The success of the redevelopment from a financial perspective is easy to see, and its success emboldened FSG to press ahead with their plans for the redevelopment of the Anfield Road end, a move that will increase capacity to 61,000 and likely push Liverpool over the £100m mark for matchday revenues, something that only Manchester United and Tottenham Hotspur are likely to be able to do over the next couple of seasons.

The Anfield Road work is slightly different to what was undertaken with the Main Stand. The firm who are carrying out the construction, Buckingham, will follow on from what Carillion did with the Main Stand and construct around it to ensure it remains operational and doesn't impact revenue streams, with the steel framework having been in place for some time and the work taking shape with each passing month.

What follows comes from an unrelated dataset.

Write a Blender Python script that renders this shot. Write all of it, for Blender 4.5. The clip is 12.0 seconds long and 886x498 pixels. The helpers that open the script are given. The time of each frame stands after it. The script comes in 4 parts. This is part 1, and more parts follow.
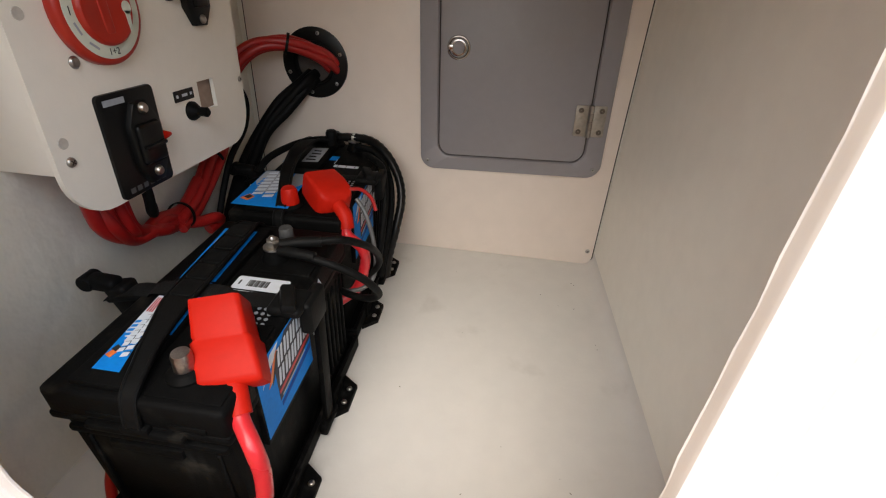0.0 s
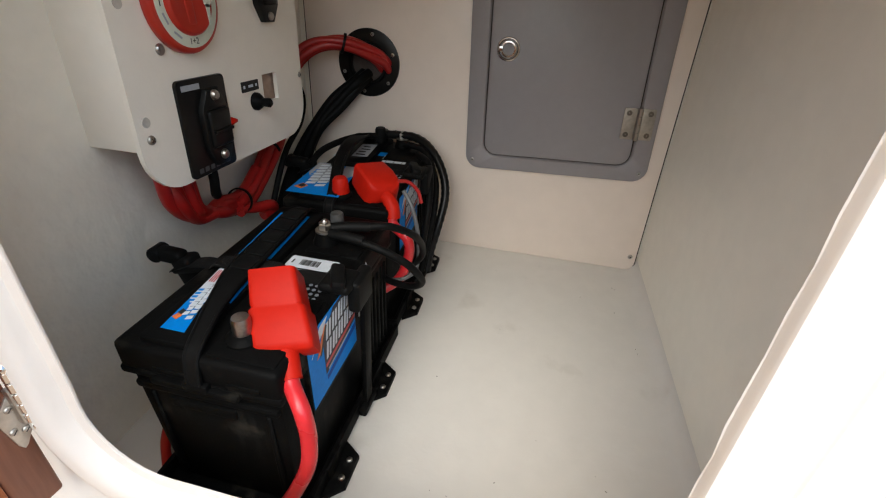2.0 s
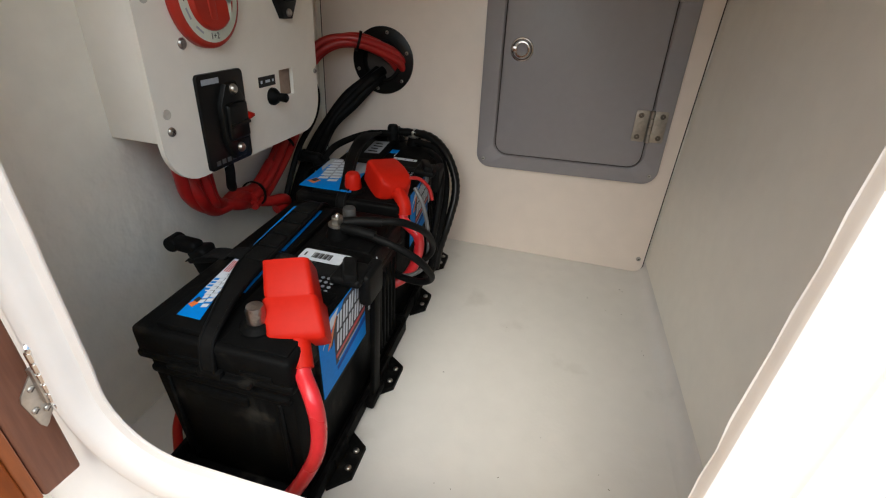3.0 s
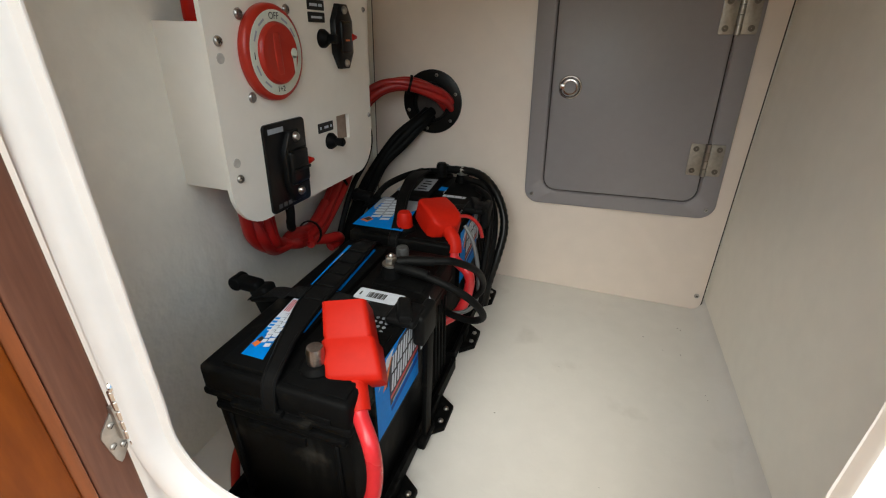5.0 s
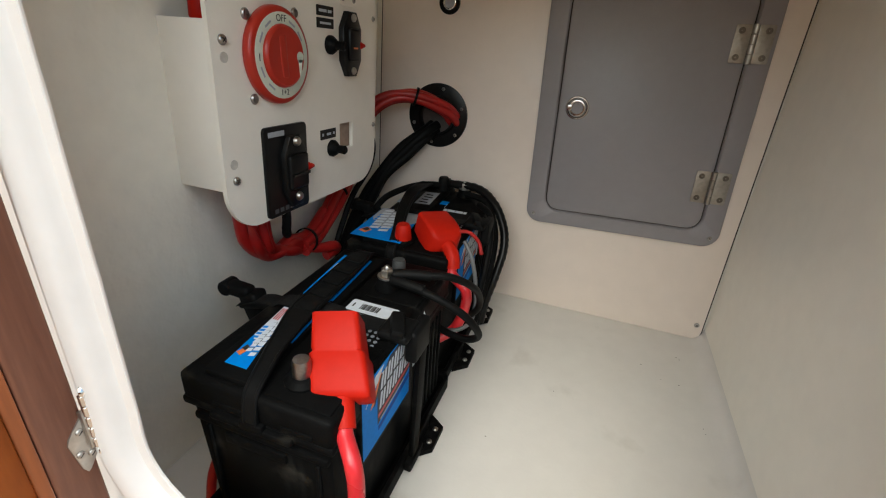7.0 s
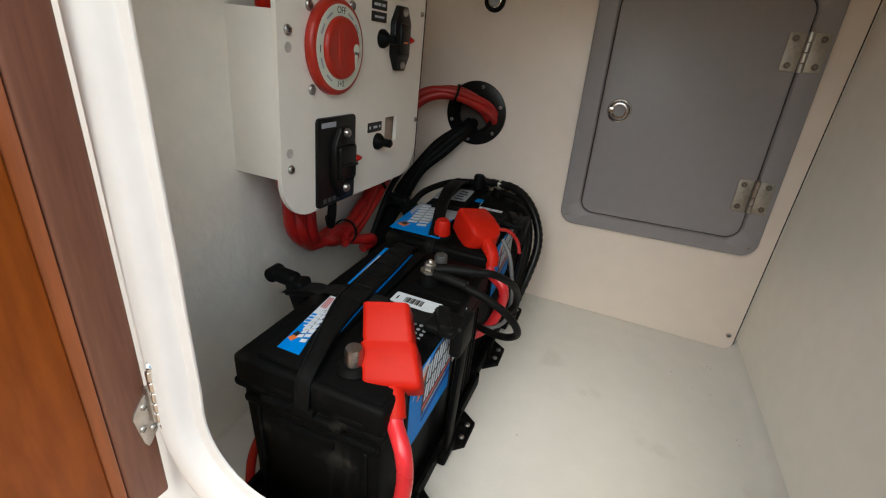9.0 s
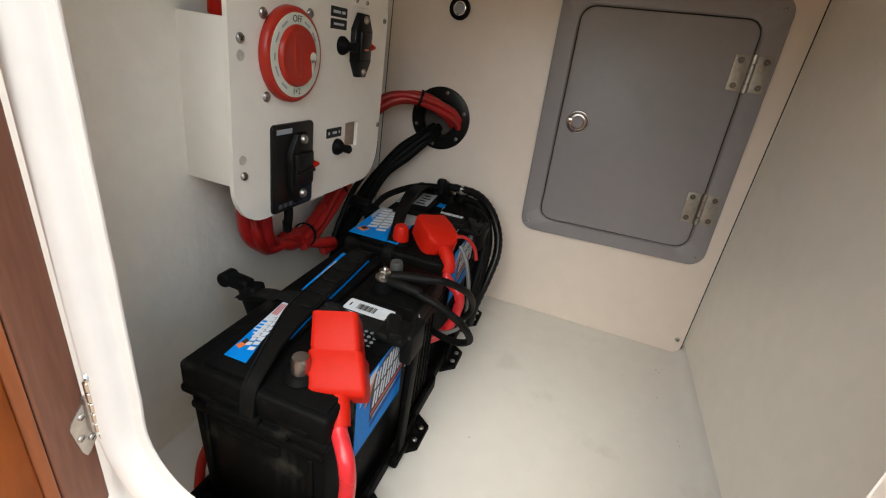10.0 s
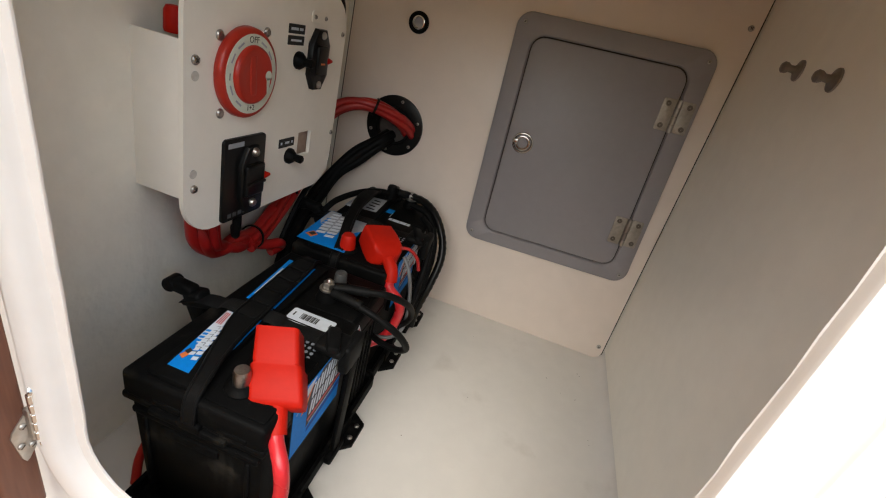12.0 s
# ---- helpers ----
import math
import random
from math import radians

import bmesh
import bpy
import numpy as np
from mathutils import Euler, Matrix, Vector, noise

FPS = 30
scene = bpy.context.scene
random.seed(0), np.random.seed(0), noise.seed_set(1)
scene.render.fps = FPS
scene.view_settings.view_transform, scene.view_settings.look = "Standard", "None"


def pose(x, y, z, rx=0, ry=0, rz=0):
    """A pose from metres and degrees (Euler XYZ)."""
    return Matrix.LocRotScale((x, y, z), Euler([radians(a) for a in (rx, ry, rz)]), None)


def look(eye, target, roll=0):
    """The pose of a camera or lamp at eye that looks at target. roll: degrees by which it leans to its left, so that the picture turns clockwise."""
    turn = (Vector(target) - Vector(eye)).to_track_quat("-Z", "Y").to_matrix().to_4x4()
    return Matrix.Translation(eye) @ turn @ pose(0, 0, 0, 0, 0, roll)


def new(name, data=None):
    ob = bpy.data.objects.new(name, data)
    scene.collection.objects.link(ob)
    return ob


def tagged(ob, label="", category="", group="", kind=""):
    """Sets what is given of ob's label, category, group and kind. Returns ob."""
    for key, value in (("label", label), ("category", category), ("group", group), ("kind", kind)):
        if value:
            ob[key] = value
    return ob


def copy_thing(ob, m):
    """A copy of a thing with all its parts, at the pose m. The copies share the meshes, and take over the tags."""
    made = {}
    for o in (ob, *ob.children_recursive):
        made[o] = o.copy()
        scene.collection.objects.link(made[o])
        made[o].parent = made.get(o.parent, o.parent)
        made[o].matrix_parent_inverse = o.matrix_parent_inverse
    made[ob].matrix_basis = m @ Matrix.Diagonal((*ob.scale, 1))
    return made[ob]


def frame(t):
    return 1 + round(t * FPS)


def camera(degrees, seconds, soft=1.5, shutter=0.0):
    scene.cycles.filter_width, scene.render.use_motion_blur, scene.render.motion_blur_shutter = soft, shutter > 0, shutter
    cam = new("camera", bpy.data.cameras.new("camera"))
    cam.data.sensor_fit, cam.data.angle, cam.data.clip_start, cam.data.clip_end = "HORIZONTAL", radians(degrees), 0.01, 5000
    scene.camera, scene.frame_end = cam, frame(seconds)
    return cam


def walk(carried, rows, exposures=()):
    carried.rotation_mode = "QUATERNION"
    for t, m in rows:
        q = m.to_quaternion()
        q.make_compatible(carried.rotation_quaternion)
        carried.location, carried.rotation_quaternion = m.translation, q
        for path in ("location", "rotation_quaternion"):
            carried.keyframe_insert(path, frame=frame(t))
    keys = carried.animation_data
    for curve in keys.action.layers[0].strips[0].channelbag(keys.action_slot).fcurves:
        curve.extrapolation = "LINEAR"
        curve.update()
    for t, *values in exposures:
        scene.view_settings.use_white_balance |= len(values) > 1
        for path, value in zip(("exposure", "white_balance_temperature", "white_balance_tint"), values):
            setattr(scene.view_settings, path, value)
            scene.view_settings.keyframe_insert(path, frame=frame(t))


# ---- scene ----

Where the Main Stand, phase one of FSG's redevelopment plan, was seen as being a development to ensure that the club were mirroring off the pitch what they wanted to achieve on it, with the aesthetics particularly key, the Anfield Road redevelopment is likely to be more functional, its aim to satisfy the demand for tickets to the greatest extent they can, and adding another 7,000 seats will certainly go a long way to doing that.

There will be improved conferencing and hospitality within the development, but the improvements are also being done to try and raise revenues through food and beverage sales from the concourse. Finding ways to monetise the stadium away from matchdays is also part of the plan.

It is an £80m redevelopment that is set to be completed in time for the 2023/24 campaign, although the final touches to the work next summer means that there won't be any music concerts at Anfield until the following year.

When completed it will mean that Liverpool will break their attendance record at the start of next season, and with the need to keep pushing revenues forward to allow for the preference of a sustainable business to thrive, it will be another key piece of ensuring that happens.

"The construction timelines we have set of 18 months are aggressive but we are heading in the right direction and we are on budget and on schedule," Liverpool CEO Billy Hogan told the August edition of FC Business magazine.

"We have always been clear about the importance of investing in Anfield and this expansion will allow us to improve the fan experience for our supporters.

"One of the new aspects of the expansion will be an underground fan zone that supporters can enjoy even if the weather is poor. Of course, we will also be able to have more fans in for concerts and other non-football events too, which will bring in additional income.

“As a self-sustaining club, we need to generate as much revenue as we can to continue reinvesting in the team and infrastructure."